#### Task to carry out:
Output the full listing below exactly, without the pictures.

#### Supplied data:

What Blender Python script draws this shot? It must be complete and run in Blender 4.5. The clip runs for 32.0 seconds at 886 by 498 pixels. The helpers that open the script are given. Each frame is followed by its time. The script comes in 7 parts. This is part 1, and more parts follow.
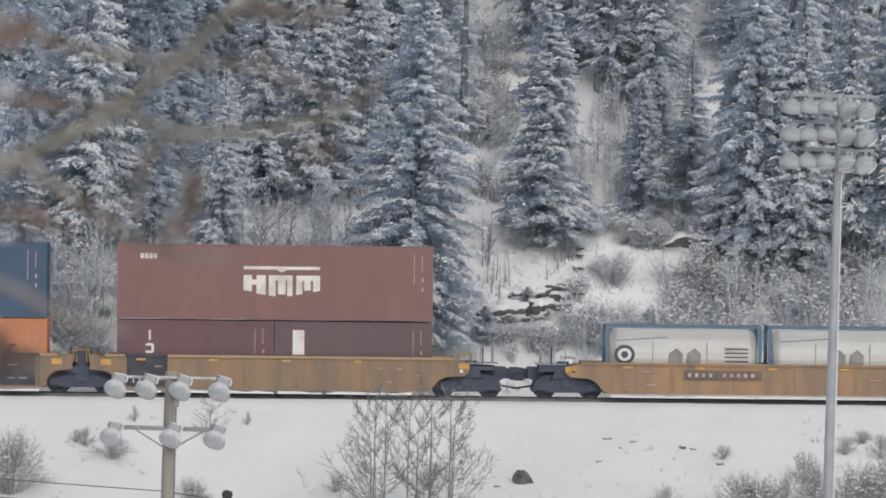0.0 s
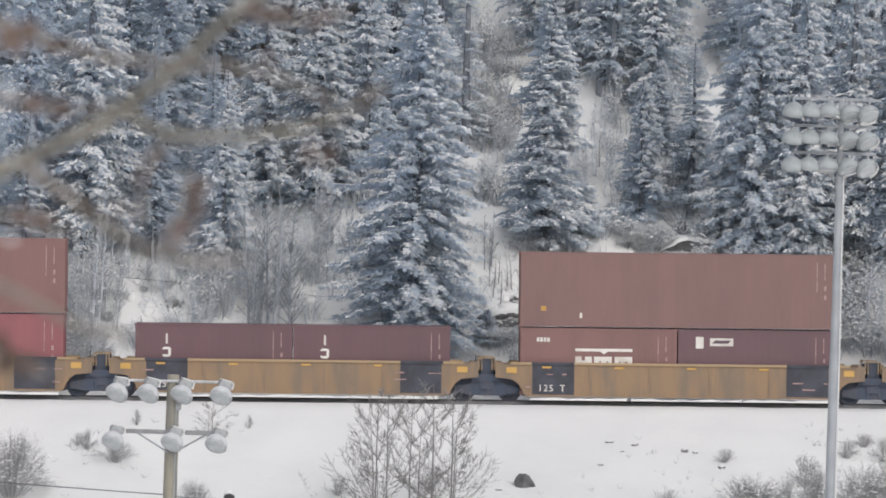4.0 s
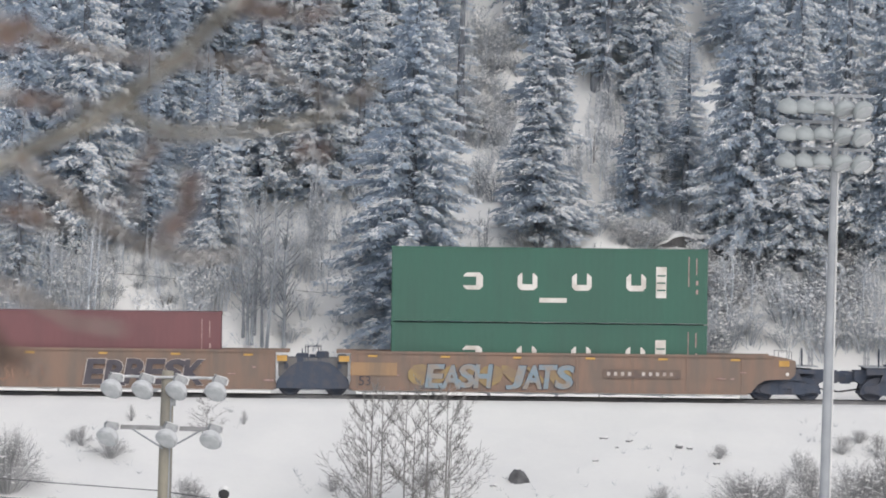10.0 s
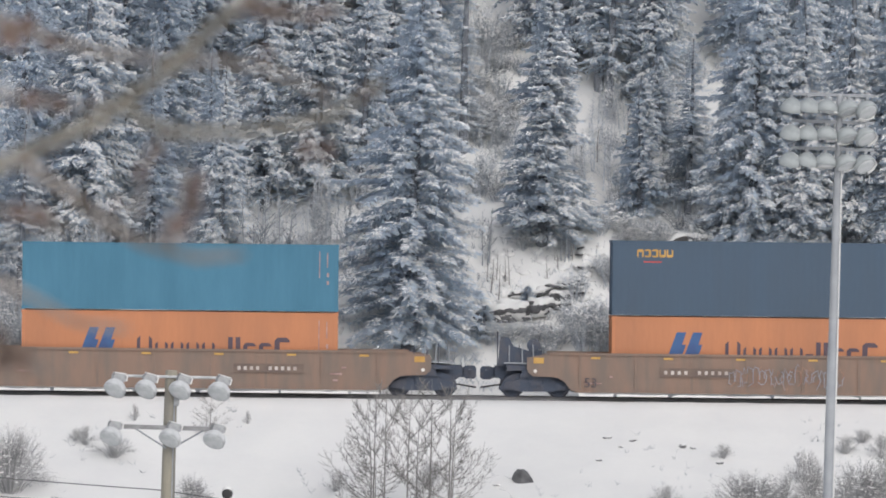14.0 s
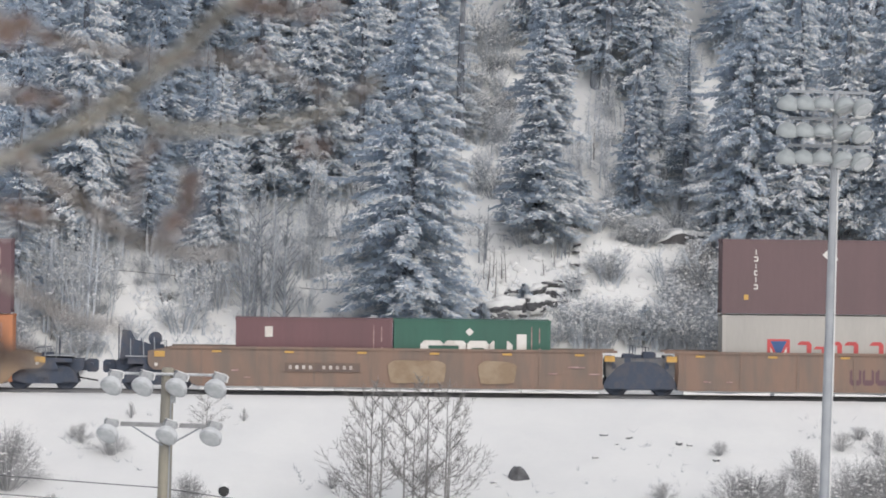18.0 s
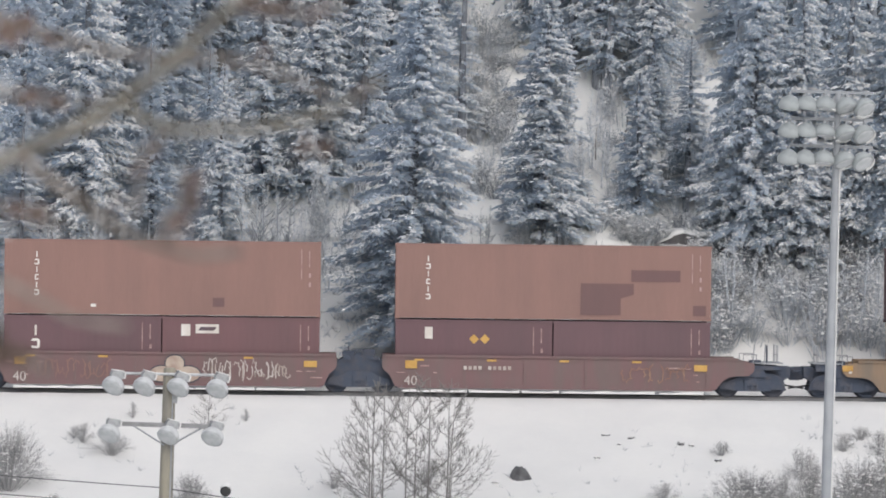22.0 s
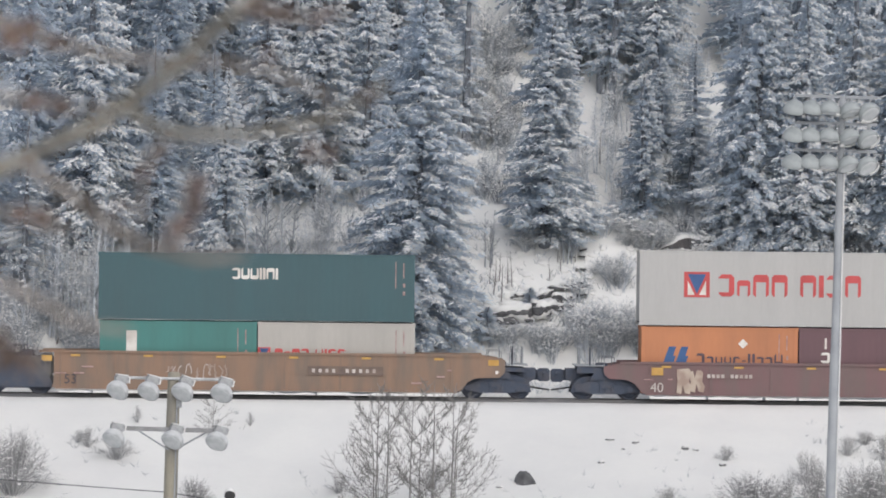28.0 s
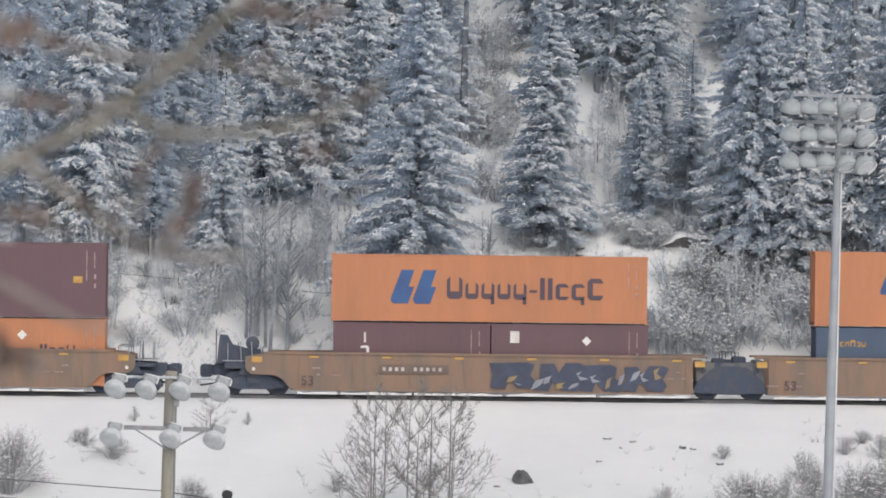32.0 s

#### Correct result:
What Blender Python script draws this shot? It must be complete and run in Blender 4.5. The clip runs for 32.0 seconds at 886 by 498 pixels. The helpers that open the script are given. Each frame is followed by its time. The script comes in 7 parts. This is part 1, and more parts follow.
0.0 s
4.0 s
10.0 s
14.0 s
18.0 s
22.0 s
28.0 s
32.0 s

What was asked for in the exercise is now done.